See also: Women In Tech Have Much Better Advice For “Male Allies”

Mentors can be crucial to technology careers. Though the industry claims to be a “meritocracy,” people hire others they have things in common with, and implicit bias can prevent managers from hiring someone who doesn’t fit a particular stereotype.

Chou provides mentoring to diverse groups of programmers through the Hackbright Academy and Code 2040. Through her guidance, students can ask questions about what it’s like in a particular field, get advice on how to navigate the industry, and build up contacts that can eventually help them further careers.

“The mentoring relationship is a lot more meaningful when it’s about specifics,” she said.

Making Changes

At a women in tech panel in October, Chou said she doesn’t know if she’ll make it a full decade as an engineer. “Sometimes it is just very painful, there is a lot of frustration around being undervalued or not treated the same in different situations, like at tech conferences,” she said.

If she does decide to leave, she’d be among the 41% of women who leave careers in technology, compared to just 17% of men.

Though there is hope—people are finally openly discussing the exclusion and frustration many women and people of color face in the workplace. Companies are disclosing diversity data and promising to change, while universities are experimenting with different ways to diversify computer science programs.

Much of that transparency is thanks to Chou herself. Shortly after she attended the Grace Hopper Celebration in 2013, she wrote the post, “Where are the numbers?” asking companies to divulge their diversity data. After Google disclosed its workforce data, the dominoes fell, and big companies and tech startups alike published similar information.
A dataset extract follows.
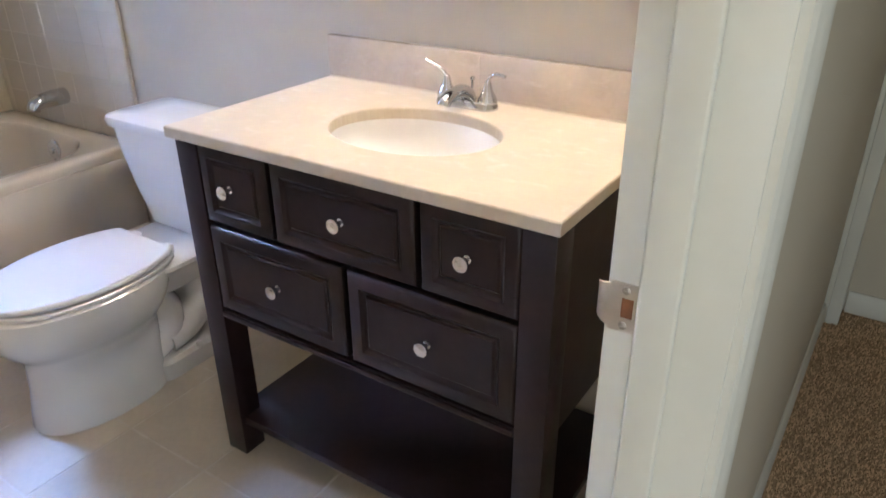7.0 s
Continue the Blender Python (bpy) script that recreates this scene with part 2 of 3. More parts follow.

And all of them have promised to change.

Whether or not Chou makes it a decade as an engineer, the tech workforce of the future will likely look a lot more welcoming than it does now, thanks, in large part, to the work women like Chou are doing to ensure equality for women and people of color in the technical workforce. 

Update: This story has been corrected to clarify Chou’s status as one of the first female engineers hired at Pinterest.